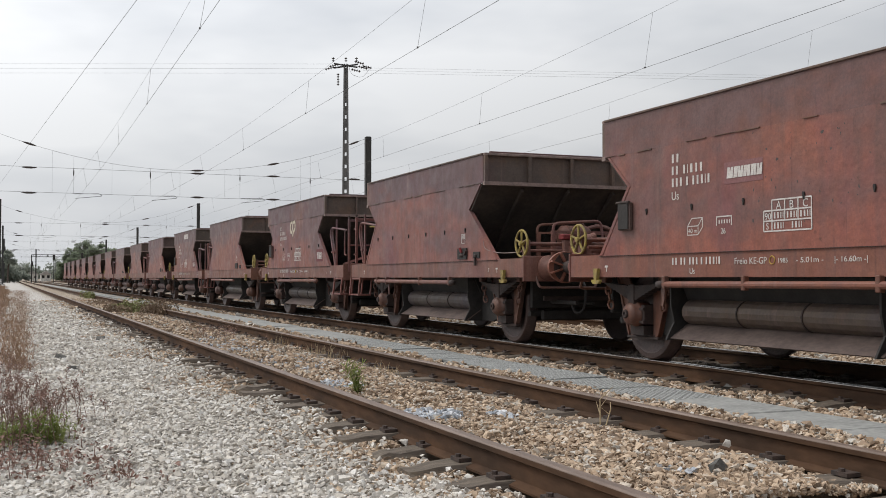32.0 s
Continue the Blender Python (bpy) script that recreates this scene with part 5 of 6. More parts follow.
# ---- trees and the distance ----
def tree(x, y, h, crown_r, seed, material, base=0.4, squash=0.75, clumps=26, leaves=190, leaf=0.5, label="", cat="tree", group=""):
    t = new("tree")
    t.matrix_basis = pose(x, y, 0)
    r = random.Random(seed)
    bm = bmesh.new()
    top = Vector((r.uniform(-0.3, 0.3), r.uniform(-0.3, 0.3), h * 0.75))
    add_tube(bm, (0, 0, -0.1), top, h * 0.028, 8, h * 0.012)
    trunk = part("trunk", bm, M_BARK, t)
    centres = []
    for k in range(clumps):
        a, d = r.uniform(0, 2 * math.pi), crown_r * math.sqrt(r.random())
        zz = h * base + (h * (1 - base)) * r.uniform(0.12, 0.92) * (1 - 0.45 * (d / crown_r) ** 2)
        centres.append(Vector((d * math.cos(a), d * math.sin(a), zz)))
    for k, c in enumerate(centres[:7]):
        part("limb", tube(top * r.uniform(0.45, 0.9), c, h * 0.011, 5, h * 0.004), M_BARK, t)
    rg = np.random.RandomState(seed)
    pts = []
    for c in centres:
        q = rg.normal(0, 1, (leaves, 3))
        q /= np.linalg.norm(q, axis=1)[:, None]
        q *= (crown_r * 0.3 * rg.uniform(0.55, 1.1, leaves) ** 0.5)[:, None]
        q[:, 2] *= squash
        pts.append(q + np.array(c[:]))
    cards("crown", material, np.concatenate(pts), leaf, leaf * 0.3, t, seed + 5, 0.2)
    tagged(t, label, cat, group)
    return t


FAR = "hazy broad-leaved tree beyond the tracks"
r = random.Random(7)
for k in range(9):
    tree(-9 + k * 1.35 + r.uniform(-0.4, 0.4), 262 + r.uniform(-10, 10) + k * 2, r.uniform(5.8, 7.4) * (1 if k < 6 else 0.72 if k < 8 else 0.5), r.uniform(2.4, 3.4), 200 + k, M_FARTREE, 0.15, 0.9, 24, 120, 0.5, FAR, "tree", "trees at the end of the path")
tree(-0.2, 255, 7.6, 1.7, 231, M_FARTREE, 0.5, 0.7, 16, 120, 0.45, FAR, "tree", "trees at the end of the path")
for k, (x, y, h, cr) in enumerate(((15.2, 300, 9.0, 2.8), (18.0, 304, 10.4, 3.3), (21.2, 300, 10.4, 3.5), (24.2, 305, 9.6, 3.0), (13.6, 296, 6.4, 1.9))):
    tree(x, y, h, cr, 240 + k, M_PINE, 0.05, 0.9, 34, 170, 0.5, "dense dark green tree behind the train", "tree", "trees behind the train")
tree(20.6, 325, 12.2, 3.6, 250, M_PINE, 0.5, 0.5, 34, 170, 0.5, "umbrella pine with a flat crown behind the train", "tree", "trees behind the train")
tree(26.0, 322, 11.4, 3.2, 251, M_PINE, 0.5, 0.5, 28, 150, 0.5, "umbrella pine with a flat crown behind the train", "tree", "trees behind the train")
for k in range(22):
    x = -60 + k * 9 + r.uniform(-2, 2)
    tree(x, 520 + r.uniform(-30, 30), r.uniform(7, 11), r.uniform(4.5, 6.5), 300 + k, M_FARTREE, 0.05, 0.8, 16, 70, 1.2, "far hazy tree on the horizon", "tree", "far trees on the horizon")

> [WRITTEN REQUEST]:
Transcribe all the lines above exactly, apart from the pictures.

> [RESPONSE TO THIS EXERCISE]:
32.0 s
Continue the Blender Python (bpy) script that recreates this scene with part 5 of 6. More parts follow.
# ---- trees and the distance ----
def tree(x, y, h, crown_r, seed, material, base=0.4, squash=0.75, clumps=26, leaves=190, leaf=0.5, label="", cat="tree", group=""):
    t = new("tree")
    t.matrix_basis = pose(x, y, 0)
    r = random.Random(seed)
    bm = bmesh.new()
    top = Vector((r.uniform(-0.3, 0.3), r.uniform(-0.3, 0.3), h * 0.75))
    add_tube(bm, (0, 0, -0.1), top, h * 0.028, 8, h * 0.012)
    trunk = part("trunk", bm, M_BARK, t)
    centres = []
    for k in range(clumps):
        a, d = r.uniform(0, 2 * math.pi), crown_r * math.sqrt(r.random())
        zz = h * base + (h * (1 - base)) * r.uniform(0.12, 0.92) * (1 - 0.45 * (d / crown_r) ** 2)
        centres.append(Vector((d * math.cos(a), d * math.sin(a), zz)))
    for k, c in enumerate(centres[:7]):
        part("limb", tube(top * r.uniform(0.45, 0.9), c, h * 0.011, 5, h * 0.004), M_BARK, t)
    rg = np.random.RandomState(seed)
    pts = []
    for c in centres:
        q = rg.normal(0, 1, (leaves, 3))
        q /= np.linalg.norm(q, axis=1)[:, None]
        q *= (crown_r * 0.3 * rg.uniform(0.55, 1.1, leaves) ** 0.5)[:, None]
        q[:, 2] *= squash
        pts.append(q + np.array(c[:]))
    cards("crown", material, np.concatenate(pts), leaf, leaf * 0.3, t, seed + 5, 0.2)
    tagged(t, label, cat, group)
    return t


FAR = "hazy broad-leaved tree beyond the tracks"
r = random.Random(7)
for k in range(9):
    tree(-9 + k * 1.35 + r.uniform(-0.4, 0.4), 262 + r.uniform(-10, 10) + k * 2, r.uniform(5.8, 7.4) * (1 if k < 6 else 0.72 if k < 8 else 0.5), r.uniform(2.4, 3.4), 200 + k, M_FARTREE, 0.15, 0.9, 24, 120, 0.5, FAR, "tree", "trees at the end of the path")
tree(-0.2, 255, 7.6, 1.7, 231, M_FARTREE, 0.5, 0.7, 16, 120, 0.45, FAR, "tree", "trees at the end of the path")
for k, (x, y, h, cr) in enumerate(((15.2, 300, 9.0, 2.8), (18.0, 304, 10.4, 3.3), (21.2, 300, 10.4, 3.5), (24.2, 305, 9.6, 3.0), (13.6, 296, 6.4, 1.9))):
    tree(x, y, h, cr, 240 + k, M_PINE, 0.05, 0.9, 34, 170, 0.5, "dense dark green tree behind the train", "tree", "trees behind the train")
tree(20.6, 325, 12.2, 3.6, 250, M_PINE, 0.5, 0.5, 34, 170, 0.5, "umbrella pine with a flat crown behind the train", "tree", "trees behind the train")
tree(26.0, 322, 11.4, 3.2, 251, M_PINE, 0.5, 0.5, 28, 150, 0.5, "umbrella pine with a flat crown behind the train", "tree", "trees behind the train")
for k in range(22):
    x = -60 + k * 9 + r.uniform(-2, 2)
    tree(x, 520 + r.uniform(-30, 30), r.uniform(7, 11), r.uniform(4.5, 6.5), 300 + k, M_FARTREE, 0.05, 0.8, 16, 70, 1.2, "far hazy tree on the horizon", "tree", "far trees on the horizon")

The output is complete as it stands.